Chapter 3 Biogeochemical Processes Controlling the Fate and Transport of Arsenic: Implications for South and Southeast Asia

Abstract

Arsenic is a ubiquitous toxin present in soils and waters resulting from both natural and anthropogenic sources. Within South and Southeast Asia, tens of millions of people are drinking groundwater having arsenic concentrations exceeding the recommended standard of the World Health Organization (10 μg L−1). Arsenic originates within minerals of the Himalaya. During weathering and erosion, arsenic is transported down the large river systems draining the mountains in the sediment load primarily as arsenic-bearing iron oxides and then deposited in the Bengal Basin, and Irrawaddy, Mekong, and Red River Deltas.

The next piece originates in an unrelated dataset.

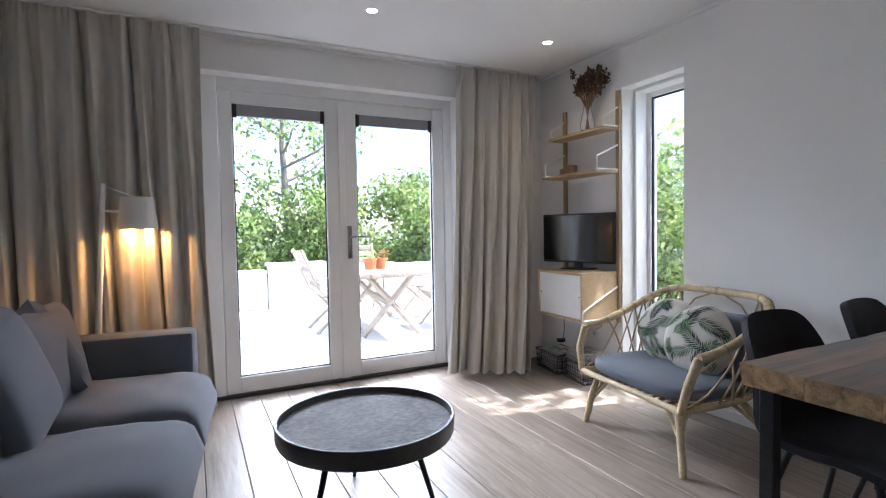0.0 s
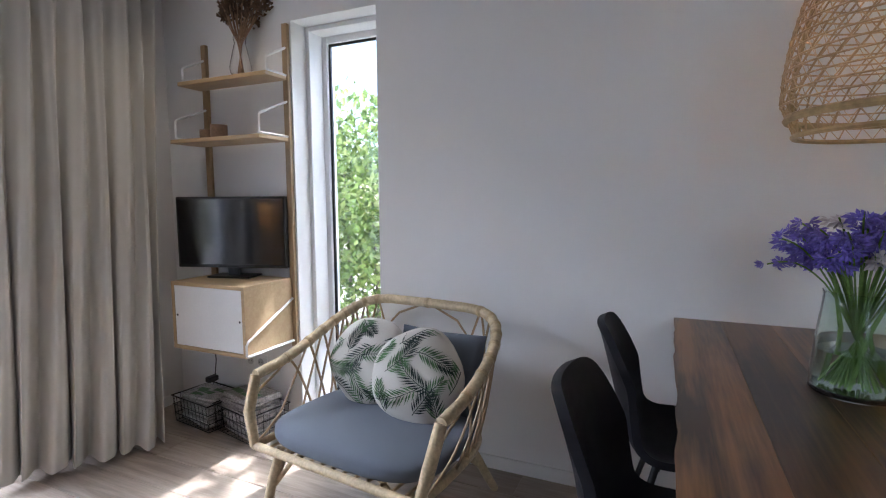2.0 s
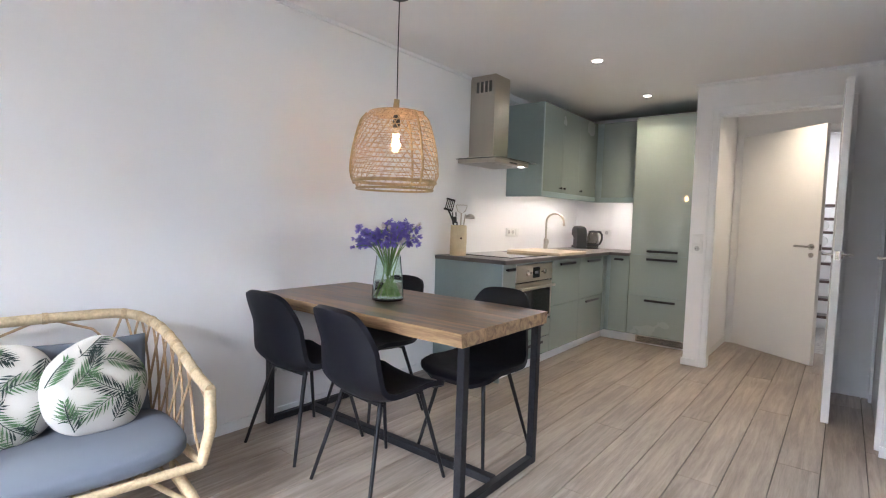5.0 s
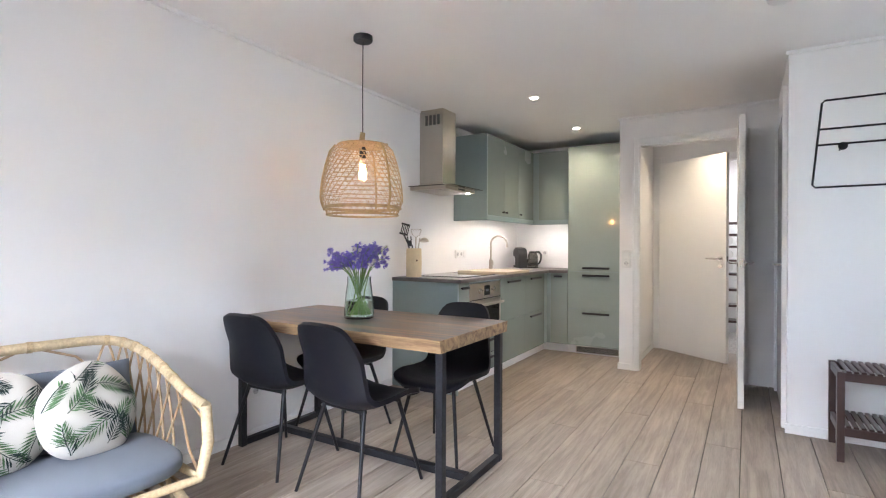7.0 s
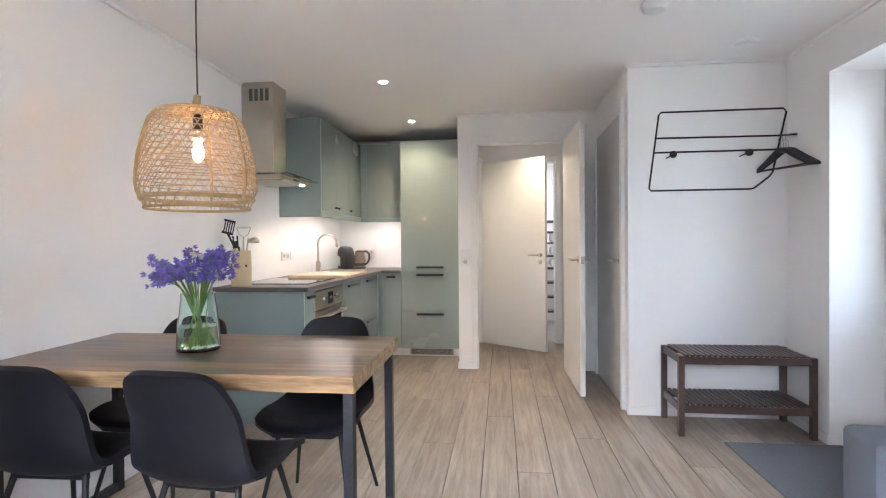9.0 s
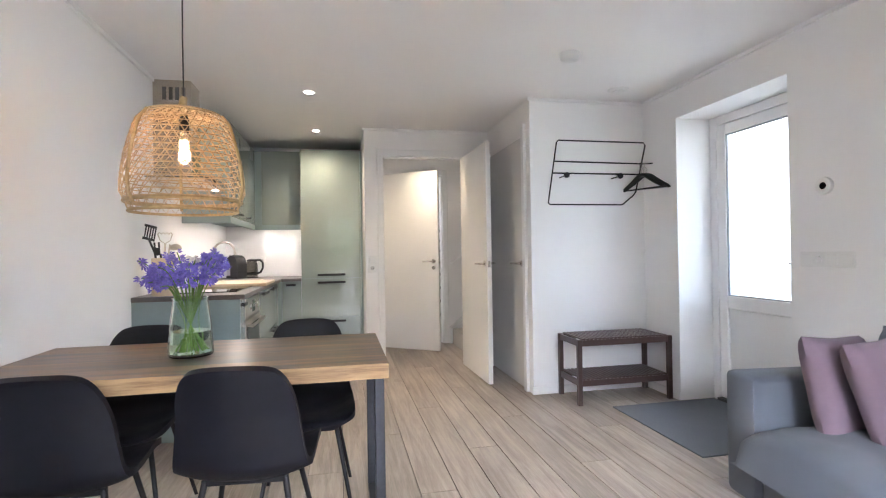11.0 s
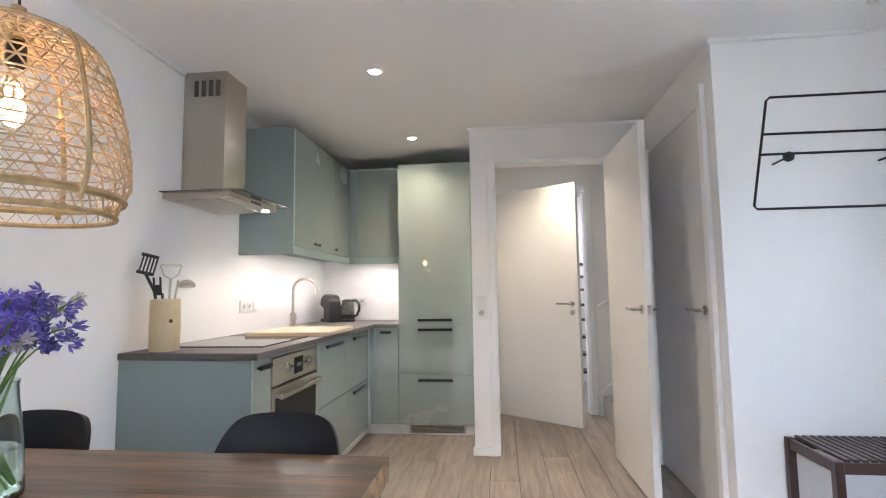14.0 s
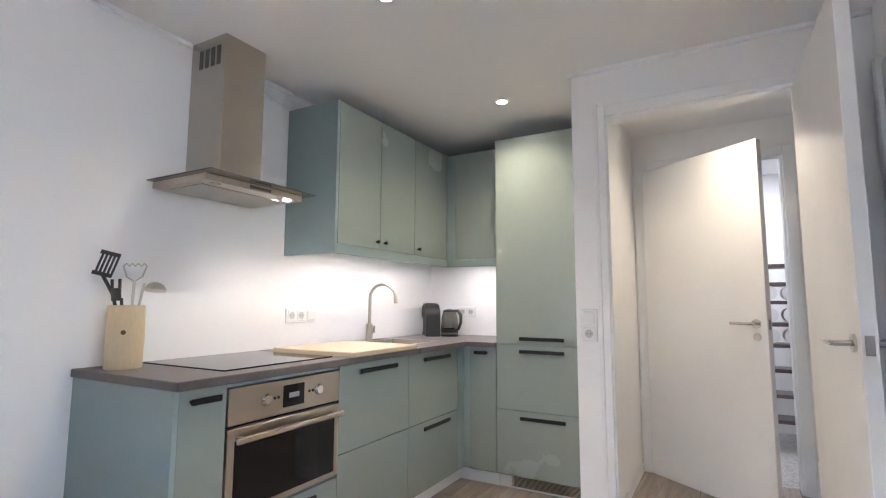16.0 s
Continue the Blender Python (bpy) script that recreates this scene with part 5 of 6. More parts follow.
pad = tagged(new("seat_cushion", mesh_of("seat_cushion", Mesh().sheet(seat_pad, 56, 20), CUSHG, True, True)), "blue-grey cotton seat cushion on the rattan armchair", "cushion")
pad.matrix_world = AC.copy()
loose_cushion("back_pillow", CUSHG, "dark grey square cushion behind the printed ones", 0.40, 0.33, 0.10, AC @ pose(0.200, -0.13, 0.515, 0, 0, -90) @ pose(0, 0, 0, -16, 0, 0))


def leaf_cushion(m, seed, label):
    """A round white cushion with a print of palm fronds on its front."""
    c = thing("leaf_print_cushion", label, "cushion", (0, 0, 0), 0, "leaf print cushions")
    c.matrix_world = m
    R, D = 0.184, 0.135

    def surf(x, z, lift=0.0):
        q = min(0.999, math.hypot(x, z) / R)
        return (x, -(D / 2) * (1 - q ** 3.2) ** 0.55 - lift, z)

    mm = Mesh()
    prof = []
    n = 14
    for i in range(n + 1):
        q = i / n
        prof.append((R * math.sin(q * math.pi / 2) ** 0.8, -(D / 2) * (1 - math.sin(q * math.pi / 2) ** 2.6) ** 0.55))
    prof2 = [(max(r, 1e-4), y) for r, y in prof] + [(max(r, 1e-4), -y) for r, y in reversed(prof[:-1])]
    mm.lathe(prof2, 44)
    mm.v = [(x, z, y) for x, y, z in mm.v]
    mm.f = [tuple(reversed(f)) for f in mm.f]
    def soft(mesh):
        """The cover's outline, not quite round."""
        done = []
        for x, y, z in mesh.v:
            a = math.atan2(z, x)
            k = 1 + 0.030 * math.sin(3 * a + seed) + 0.022 * math.sin(5 * a + 2 * seed)
            done.append((x * k, y, z * k))
        mesh.v = done
        return mesh

    soft(mm)
    part("cover", mm, COTTON, c, "white cotton cover", smooth=True, weld=True)
    mm = Mesh().tube([(R * 0.995 * math.cos(w), 0, R * 0.995 * math.sin(w)) for w in [2 * math.pi * k / 48 for k in range(48)]], 0.004, 6, closed=True)
    part("piping", soft(mm), COTTON, c, smooth=True)
    r = random.Random(seed)
    green, dark = Mesh(), Mesh()

    def radial(x, z):
        q = math.hypot(x, z)
        return q < R * 0.985

    def on(x, z):
        q = math.hypot(x, z) / R
        s = math.asin(min(1.0, q ** 1.25)) / (math.pi / 2)
        y = -(D / 2) * max(0.0, 1 - math.sin(s * math.pi / 2) ** 2.6) ** 0.55
        return Vector((x, y - 0.003, z))

    for k in range(10):
        a0 = r.uniform(0, 6.28)
        rad = R * (0.05 if k == 0 else 0.52 if k < 5 else 0.86)
        ring = seed + (k - 1) * 1.5708 if k < 5 else seed + 0.5 + (k - 5) * 1.2566
        wx, wz = rad * math.cos(ring), rad * math.sin(ring)
        L = r.uniform(0.15, 0.20)
        bend = r.uniform(-0.9, 0.9)
        spine = []
        x, z, a = wx - L / 2 * math.cos(a0), wz - L / 2 * math.sin(a0), a0 - bend / 2
        for i in range(15):
            spine.append((x, z, a))
            x, z, a = x + L / 14 * math.cos(a), z + L / 14 * math.sin(a), a + bend / 14
        for i in range(1, 15):
            x, z, a = spine[i]
            ln = 0.055 * math.sin(math.pi * (0.18 + 0.74 * i / 15)) + 0.006
            for s in (1, -1):
                d = a + s * (0.86 - 0.36 * i / 15) + r.uniform(-0.06, 0.06)
                ex, ez = x + ln * math.cos(d), z + ln * math.sin(d)
                nx, nz = -math.sin(d), math.cos(d)
                w = 0.0034
                pts = [(x, z), (x + 0.4 * (ex - x) + w * nx, z + 0.4 * (ez - z) + w * nz), (ex, ez), (x + 0.4 * (ex - x) - w * nx, z + 0.4 * (ez - z) - w * nz)]
                if all(radial(*p) for p in pts):
                    (green if (k * 2 + i // 8) % 3 else dark).add([on(*p) for p in pts], [(0, 1, 2, 3)])
        for i in range(14):
            (x0, z0, a), (x1, z1, _) = spine[i], spine[i + 1]
            nx, nz = -math.sin(a) * 0.0014, math.cos(a) * 0.0014
            pts = [(x0 + nx, z0 + nz), (x1 + nx, z1 + nz), (x1 - nx, z1 - nz), (x0 - nx, z0 - nz)]
            if all(radial(*p) for p in pts):
                dark.add([on(*p) for p in pts], [(0, 1, 2, 3)])
    part("green_fronds", soft(green), LEAFP, c, "printed green palm fronds")
    part("dark_fronds", soft(dark), LEAFP2, c, "printed dark palm fronds")


leaf_cushion(AC @ pose(0.110, 0.160, 0.535, 0, 0, -86) @ pose(0, 0, 0, -20, 0, 0), 5, "round white cushion with green palm leaf print")
leaf_cushion(AC @ pose(0.060, -0.125, 0.530, 0, 0, -82) @ pose(0, 0, 0, -20, 25, 0), 9, "round white palm leaf cushion leaning in front")

# ---- wall shelving with television ----
sh = thing("wall_shelving", "oak wall shelving with white brackets and a hanging cabinet", "shelf", (0, 0, 0))
part("upright", Mesh().box(XE - 0.022, XE, 2.418, 2.452, 0.44, 2.095, 0.002), OAKZ, sh)
part("upright", Mesh().box(XE - 0.022, XE, 2.985, 3.02, 0.44, 2.06, 0.002), OAKZ, sh)
for z, xf, top in ((1.53, 2.52, 0.15), (1.835, 2.58, 0.11)):
    part("shelf_board", Mesh().box(xf, XE - 0.023, 2.425, 3.03, z - 0.02, z, 0.002), OAK, sh)
    for yy in (2.43, 3.0):
        part("bracket", Mesh().tube([(XE - 0.022, yy, z + 0.006), (xf + 0.02, yy, z + 0.006), (xf + 0.012, yy, z + 0.012), (xf + 0.012, yy, z + top * 0.6), (xf + 0.02, yy, z + top * 0.66), (XE - 0.022, yy, z + top + 0.03)], 0.0065, 4), WHITEM, sh, "white bent steel bracket")
body = part("cabinet_bottom", Mesh().box(2.40, XE - 0.023, 2.44, 2.93, 0.467, 0.485, 0.001), OAK, sh, "oak veneer cabinet board")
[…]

The key biogeochemical step leading to human exposure of arsenic via drinking water is a result of arsenic release from soil/sediment solids into pore water. With the exception of ‘extreme’ pH values (pH 9) or high concentrations of competing anions such as phosphate, arsenic release is predicated on the aeration (or redox) status of the environment. Within aerated soils and sediments, arsenic predominates in the As(V) oxidation state and typically binds strongly to soil solids. Upon a transition to anaerobic conditions, arsenic is reduced to As(III), and while binding appreciably to Fe(III) (hydr)oxides, provided they are present, is labile and thus subject to migration and biological uptake. The transition from As(V) to As(III) is, in fact, an important transformation impacting As within reducing environments (discounting sulfogenic systems). The fate and transport of arsenic under anaerobic conditions, however, is further modified by reactions of and with Fe. Although transformation products of ferrihydrite reduction can lead to transient sequestration of arsenic, iron (hydr)oxide reductive dissolution further promotes dissolved concentration of arsenic. Within the aquifer systems of South and Southeast Asia, organic matter (co-deposited, incorporated, or dissolved) promotes anaerobic conditions in soils/sediments residing below the water table, leading to reductive release of arsenic. Arsenic release is most prominent in environments where organic matter is incorporated into anaerobic systems (such as permanently saturated wetlands), yielding the greatest magnitude of arsenic and iron reduction.